Cuando lo que arde no son solo las calles
Hay semanas que no caben en los comunicados. Semanas en las que los discursos oficiales llegan tarde, como si las palabras no supieran por dónde empezar.
Julio de 2025 será recordado en Aguascalientes no sólo por los hechos violentos que estremecieron a municipios enteros —desde la capital hasta los que colindan con Zacatecas—, sino porque algo más profundo quedó expuesto:
la falla estructural de un sistema que ha confiado durante demasiado tiempo en la contención reactiva, pero ha olvidado cómo prevenir, cómo acompañar, cómo cuidar.
La entrega de nuevas patrullas y los mensajes institucionales que prometen castigo inmediato pueden ofrecer una ilusión de control. Pero la ciudadanía no está pidiendo solo presencia. Está pidiendo respuesta, comprensión, cercanía. Y sobre todo, verdad.
Una verdad que duele: entre los detenidos, una madre identificó a su hijo adolescente, quien se encontraba desaparecido. Ese hallazgo, silencioso y devastador, abre una grieta que va más allá de la seguridad: habla del reclutamiento de menores, de la desaparición forzada, y de la incapacidad del Estado para llegar antes que el crimen.
Cuando una vida tan joven aparece del otro lado —no en sentido judicial, sino existencial—, el discurso se vuelve insuficiente. Y aunque la política necesita firmeza, también necesita criterio y humanidad.
No todo lo que se dice desde el poder fortalece al Estado. A veces, una frase dicha desde la seguridad de un estrado puede volverse, sin querer, una forma de negar la complejidad del dolor social.
Aquí es donde la filosofía entra, no como adorno, sino como lente. Hannah Arendt alguna vez explicó que el mayor peligro para una sociedad no está en sus grandes crímenes, sino en la rutina ciega de quienes ejecutan sin pensar.
No basta con actuar: hay que comprender lo que se está enfrentando.
Una ola de violencia no es solo una serie de delitos: es la manifestación de algo que se incubó en la omisión, en la distancia institucional, en la ruptura del tejido social.
No se trata de suavizar la respuesta del Estado. Se trata de preguntarse si esa respuesta está mirando a las personas adecuadas.
¿A quién le habla el gobierno cuando lanza una consigna firme?
¿A la delincuencia, que no responde a comunicados?
¿A la ciudadanía, que necesita calma pero también profundidad?
¿O a la propia maquinaria política, que a veces se consuela a sí misma con frases que no consuelan a nadie más?
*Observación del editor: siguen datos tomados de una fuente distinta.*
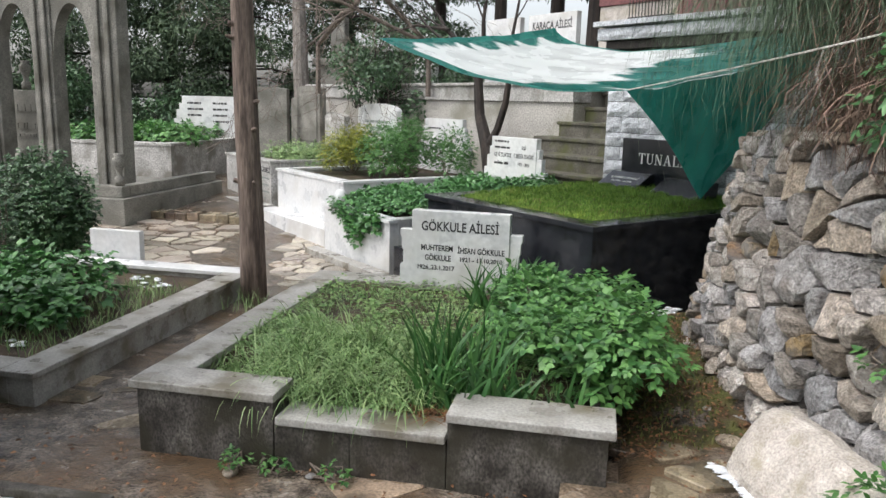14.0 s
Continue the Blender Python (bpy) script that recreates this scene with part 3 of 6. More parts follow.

También fuimos testigos de otro fenómeno recurrente: el uso del miedo con fines proselitistas. Figuras políticas que, en lugar de acompañar el dolor, lo instrumentalizan para ganar visibilidad.
Como si cada hecho trágico fuera una oportunidad de campaña. Como si la paz social fuera intercambiable por unos likes.
Eso no sólo es reprobable.
Es profundamente peligroso.
No podemos quedarnos en lo inmediato.
Este julio en Aguascalientes nos exige más. Nos exige pensar con madurez política: revisar los mecanismos de prevención, los canales de denuncia, el vínculo entre la ciudadanía y las instituciones de seguridad.
Y sobre todo, mirar de frente el fenómeno del reclutamiento de menores, sin evasivas ni retórica vacía.
En lugar de reforzar únicamente la flota vehicular, habría que reforzar la confianza pública. En lugar de más rondines, más redes de proximidad.
La seguridad no se trata sólo de reacción,
sino de tejer comunidad, recuperar presencia institucional real, reconstruir el nosotros.
Lo ocurrido esta semana no debe archivarse como una crisis superada.
Es un espejo.
Uno que muestra lo que fuimos incapaces de ver a tiempo.
Y lo que aún estamos a tiempo de corregir.